États-Unis et reste du monde
En dehors de l'UE, les pays ont adopté des approches diverses en matière de données biométriques, allant de lois spécifiques à une législation plus large sur la protection des données qui englobe les données biométriques. Plusieurs pays ont mis en œuvre une législation similaire au RGPD (Brésil) ou une législation nationale sur la protection des données (Canada, Australie et Nouvelle-Zélande) qui prévoit l'utilisation et la protection des données biométriques.
Les États-Unis ont été particulièrement actifs en ce qui concerne la réglementation sur la confidentialité des données biométriques. Adopté en 2008, le Biometric Information Privacy Act (BIPA) est l'une des lois les plus strictes en matière de données biométriques aux États-Unis, et a fait l'objet de procès très médiatisés. Les entreprises reconnues responsables de violations de la BIPA s'exposent à des sanctions financières considérables : La BIPA prévoit des dommages-intérêts légaux allant de 1 000 dollars pour chaque infraction commise par négligence à 5 000 dollars pour chaque infraction commise avec insouciance ou intentionnellement.
En l'absence de lois fédérales sur la protection de la vie privée, la réglementation des données biométriques aux États-Unis se fait au niveau de chaque État. Le Texas et l'État de Washington ont adopté une législation spécifique sur la confidentialité des données biométriques, tandis que de nombreux États incluent les données biométriques dans les lois existantes sur la protection des données. La loi californienne sur la protection des consommateurs (CCPA), par exemple, couvre le traitement des données biométriques et exige des entreprises qu'elles divulguent les objectifs de la collecte et de l'utilisation des données.

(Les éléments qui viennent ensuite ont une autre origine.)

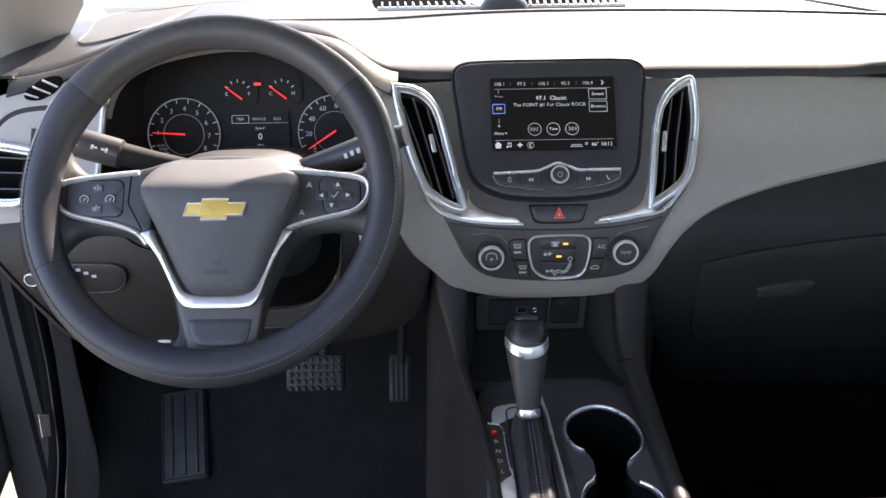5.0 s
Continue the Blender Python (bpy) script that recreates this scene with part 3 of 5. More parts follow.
for side in (-1, 1):
    rows = []
    for zz in np.linspace(0.42 if side > 0 else 0.66, 0.825, 14):
        y0 = dash_depth(0.62, zz) - 0.002
        xb = 0.615 if side < 0 else float(np.interp(zz, [0.42, 0.56, 0.63, 0.668, 0.70, 0.745, 0.79, 0.825], [0.505, 0.52, 0.54, 0.566, 0.588, 0.606, 0.615, 0.60]))
        rows.append([(side * (xb + 0.045 * math.sin(a)), y0 + 0.17 * (1 - math.cos(a)), zz) for a in np.linspace(0, math.pi / 2, 10)])
    part("edge_cap", shell(rows, 0.006, -side), LOWSHADED, db, "rounded black end of the dashboard")
    rows = []
    for y in (0.84, 0.87, 0.89, 0.905, 0.92, 0.95, 1.0, 1.1, 1.2, 1.35, 1.5):
        xe = float(np.interp(y, [0.90, 0.99, 1.1, 1.2, 1.4, 1.66], [0.545, 0.578, 0.607, 0.632, 0.69, 0.80] if side > 0 else [0.66, 0.675, 0.70, 0.72, 0.77, 0.82]))
        ztop = pad_height(side * xe, max(y, 0.92)) - 0.006
        row = [(side * (xe - 0.01 + (0.09 if side > 0 else 0.125) * math.sin(a)), y, 0.79 + (ztop - 0.79) * math.cos(a) ** 0.8) for a in np.linspace(0, math.pi / 2, 14)]
        rows.append([(px, max(py, dash_depth(0.62, pz) + (0.045 if side > 0 and px < 0.612 and pz < 0.833 else -0.006)), pz) for px, py, pz in row])
    part("end_cover", shell(rows, 0.004, 1), LOWSHADED, db, "black rounded cover beside the pad")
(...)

Application de la réglementation et litiges
Les sanctions en cas de violation de la protection des données biométriques et de la vie privée peuvent être sévères. Bien que le RGPD ne prévoie pas de sanctions plus lourdes pour les violations de données, il autorise des amendes pouvant atteindre 20 millions d'euros ou 4 % du chiffre d'affaires annuel mondial de l'entreprise (le montant le plus élevé étant retenu) en cas de violation de la protection ou du traitement des données à caractère personnel, y compris des données biométriques.

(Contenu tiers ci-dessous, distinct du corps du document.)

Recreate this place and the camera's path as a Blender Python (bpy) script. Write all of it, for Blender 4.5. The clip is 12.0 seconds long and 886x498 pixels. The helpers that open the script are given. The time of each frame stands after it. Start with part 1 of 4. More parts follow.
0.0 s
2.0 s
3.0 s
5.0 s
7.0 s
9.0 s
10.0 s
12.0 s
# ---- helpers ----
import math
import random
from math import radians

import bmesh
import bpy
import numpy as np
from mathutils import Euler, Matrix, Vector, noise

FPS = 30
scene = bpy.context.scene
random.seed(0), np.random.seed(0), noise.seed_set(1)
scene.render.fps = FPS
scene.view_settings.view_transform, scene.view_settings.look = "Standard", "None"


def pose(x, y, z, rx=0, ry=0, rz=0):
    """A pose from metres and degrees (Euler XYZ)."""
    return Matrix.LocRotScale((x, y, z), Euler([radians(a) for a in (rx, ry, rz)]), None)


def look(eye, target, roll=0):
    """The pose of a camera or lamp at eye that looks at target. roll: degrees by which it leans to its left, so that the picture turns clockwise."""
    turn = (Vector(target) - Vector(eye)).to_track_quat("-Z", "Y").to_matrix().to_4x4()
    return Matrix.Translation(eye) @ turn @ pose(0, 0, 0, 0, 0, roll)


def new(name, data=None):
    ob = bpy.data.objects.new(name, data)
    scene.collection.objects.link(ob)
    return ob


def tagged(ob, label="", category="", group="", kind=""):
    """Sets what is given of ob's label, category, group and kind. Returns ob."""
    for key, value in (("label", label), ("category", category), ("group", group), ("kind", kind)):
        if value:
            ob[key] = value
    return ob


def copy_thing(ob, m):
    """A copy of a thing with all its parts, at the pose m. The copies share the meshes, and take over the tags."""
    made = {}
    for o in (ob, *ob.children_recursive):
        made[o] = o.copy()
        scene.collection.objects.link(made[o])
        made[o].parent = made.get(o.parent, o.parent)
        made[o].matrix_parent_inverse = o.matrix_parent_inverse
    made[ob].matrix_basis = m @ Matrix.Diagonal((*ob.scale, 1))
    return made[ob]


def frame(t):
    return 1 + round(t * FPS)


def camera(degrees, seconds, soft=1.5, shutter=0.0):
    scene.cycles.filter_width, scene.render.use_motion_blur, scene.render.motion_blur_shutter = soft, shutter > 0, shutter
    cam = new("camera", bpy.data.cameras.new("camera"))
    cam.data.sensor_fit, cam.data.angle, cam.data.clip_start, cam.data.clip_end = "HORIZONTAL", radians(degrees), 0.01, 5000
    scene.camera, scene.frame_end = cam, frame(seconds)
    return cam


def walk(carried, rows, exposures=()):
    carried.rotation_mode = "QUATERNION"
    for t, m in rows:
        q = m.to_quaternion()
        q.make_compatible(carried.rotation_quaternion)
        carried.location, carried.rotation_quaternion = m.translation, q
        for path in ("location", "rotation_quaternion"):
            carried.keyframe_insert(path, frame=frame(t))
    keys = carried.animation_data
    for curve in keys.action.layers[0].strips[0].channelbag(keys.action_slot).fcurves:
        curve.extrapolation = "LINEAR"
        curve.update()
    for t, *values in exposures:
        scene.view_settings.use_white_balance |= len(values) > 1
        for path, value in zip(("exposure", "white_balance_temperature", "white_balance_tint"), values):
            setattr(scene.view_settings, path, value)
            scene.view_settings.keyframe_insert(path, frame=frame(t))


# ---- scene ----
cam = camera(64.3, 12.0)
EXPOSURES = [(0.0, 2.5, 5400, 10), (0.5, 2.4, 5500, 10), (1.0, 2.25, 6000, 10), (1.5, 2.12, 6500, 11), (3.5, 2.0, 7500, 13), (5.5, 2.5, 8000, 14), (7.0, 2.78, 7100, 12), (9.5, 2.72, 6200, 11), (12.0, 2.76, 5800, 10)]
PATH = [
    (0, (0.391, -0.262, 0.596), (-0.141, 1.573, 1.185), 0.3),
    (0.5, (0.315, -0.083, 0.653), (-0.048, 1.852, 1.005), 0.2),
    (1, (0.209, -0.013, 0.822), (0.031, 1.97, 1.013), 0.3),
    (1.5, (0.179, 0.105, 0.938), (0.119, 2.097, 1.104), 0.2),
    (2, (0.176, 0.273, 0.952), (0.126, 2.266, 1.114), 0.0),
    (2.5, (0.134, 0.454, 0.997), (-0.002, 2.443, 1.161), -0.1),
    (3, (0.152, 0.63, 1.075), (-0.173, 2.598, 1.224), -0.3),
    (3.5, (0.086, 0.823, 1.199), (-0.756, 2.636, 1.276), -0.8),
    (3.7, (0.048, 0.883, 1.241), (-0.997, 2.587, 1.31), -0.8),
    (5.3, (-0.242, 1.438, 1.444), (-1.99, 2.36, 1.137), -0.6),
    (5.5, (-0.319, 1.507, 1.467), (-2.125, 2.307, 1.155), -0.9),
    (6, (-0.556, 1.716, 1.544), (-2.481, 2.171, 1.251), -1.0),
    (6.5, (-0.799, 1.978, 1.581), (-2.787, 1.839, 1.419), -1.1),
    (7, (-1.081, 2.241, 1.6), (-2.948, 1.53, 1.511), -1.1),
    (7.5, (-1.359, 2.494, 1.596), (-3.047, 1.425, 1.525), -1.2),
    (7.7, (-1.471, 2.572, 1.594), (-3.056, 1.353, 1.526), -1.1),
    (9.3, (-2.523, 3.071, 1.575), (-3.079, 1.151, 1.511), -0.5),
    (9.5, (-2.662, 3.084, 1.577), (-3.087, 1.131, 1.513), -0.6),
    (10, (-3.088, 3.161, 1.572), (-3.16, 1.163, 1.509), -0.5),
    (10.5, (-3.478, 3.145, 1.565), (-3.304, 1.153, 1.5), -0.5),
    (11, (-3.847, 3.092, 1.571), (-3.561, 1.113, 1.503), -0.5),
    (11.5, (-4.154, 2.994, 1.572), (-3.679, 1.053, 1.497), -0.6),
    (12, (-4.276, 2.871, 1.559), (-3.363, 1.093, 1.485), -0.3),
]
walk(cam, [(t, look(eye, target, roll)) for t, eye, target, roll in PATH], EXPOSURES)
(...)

Ces dernières années, les autorités chargées de la protection des données ont pris toute une série de mesures d'application à l'encontre des entreprises pour le traitement illégal des données biométriques, y compris des sanctions financières. En Europe, la CNIL a infligé en 2018 une amende de 10 000 euros à une entreprise française qui utilisait un dispositif de pointeuse biométrique pour contrôler les horaires des employés, tandis que la DPC irlandaise a infligé une amende de 100 000 euros à un prestataire de soins après qu'une escroquerie par hameçonnage a conduit à la compromission des données biométriques des résidents par l'intermédiaire d'un système de messagerie électronique. En Espagne, l'AEPD a infligé une amende de 50 000 euros à une salle de sport pour avoir utilisé les empreintes digitales de ses clients comme méthode de contrôle d'accès, tandis que le régulateur néerlandais de la protection de la vie privée a infligé une amende de 725 000 euros à un employeur en 2022 pour avoir traité des données biométriques de manière illégale.
Le paysage juridique des données biométriques évolue également au fur et à mesure que les tribunaux interprètent des lois telles que la BIPA aux États-Unis, établissant des précédents qui influencent les litiges futurs et les pratiques réglementaires. Un exemple notable est celui de l'affaire Cothron contre White Castle System, qui a établi un précédent selon lequel une violation distincte de la BIPA se produit chaque fois que des données biométriques sont collectées sans le consentement explicite de l'utilisateur, ce qui risque de multiplier les actions en justice et les coûts qui y sont associés. Cette décision a été récemment confirmée par la Cour suprême de l'Illinois.
Suivre le rythme des évolutions
L’assurance cyber est conçue pour couvrir les risques liés à la protection des données, y compris les données biométriques. Toutefois, comme il s'agit d'un domaine de risque, de réglementation et de litige en constante évolution, les assureurs accordent une attention particulière à l'exposition des assurés aux données biométriques ainsi qu'aux contrôles et processus de gestion des risques qui y sont associés.
Aux États-Unis, la loi BIPA a donné lieu à des demandes d'indemnisation importantes pour les assureurs, ce qui a conduit à un certain durcissement des conditions de couverture pour les entreprises exposées aux données biométriques aux États-Unis. En Europe, où les litiges ont été moins nombreux, l'assurance des données biométriques continue de relever des considérations générales du RGPD. À l'avenir, les assureurs devront évaluer avec soin l'étendue de la couverture des données biométriques dans le contexte d'un paysage technique, réglementaire et juridique en pleine évolution.
Avant tout, les souscripteurs voudront voir le respect des meilleures pratiques en matière de données biométriques. Les organisations doivent adopter des pratiques appropriées de gestion des risques, y compris des évaluations régulières de la sécurité, le respect de principes minimaux de traitement des données et des plans solides de réponse aux incidents. Pour les assureurs, il est essentiel de comprendre ces pratiques pour évaluer les demandes de polices et guider les assurés dans l'atténuation des risques associés aux données biométriques.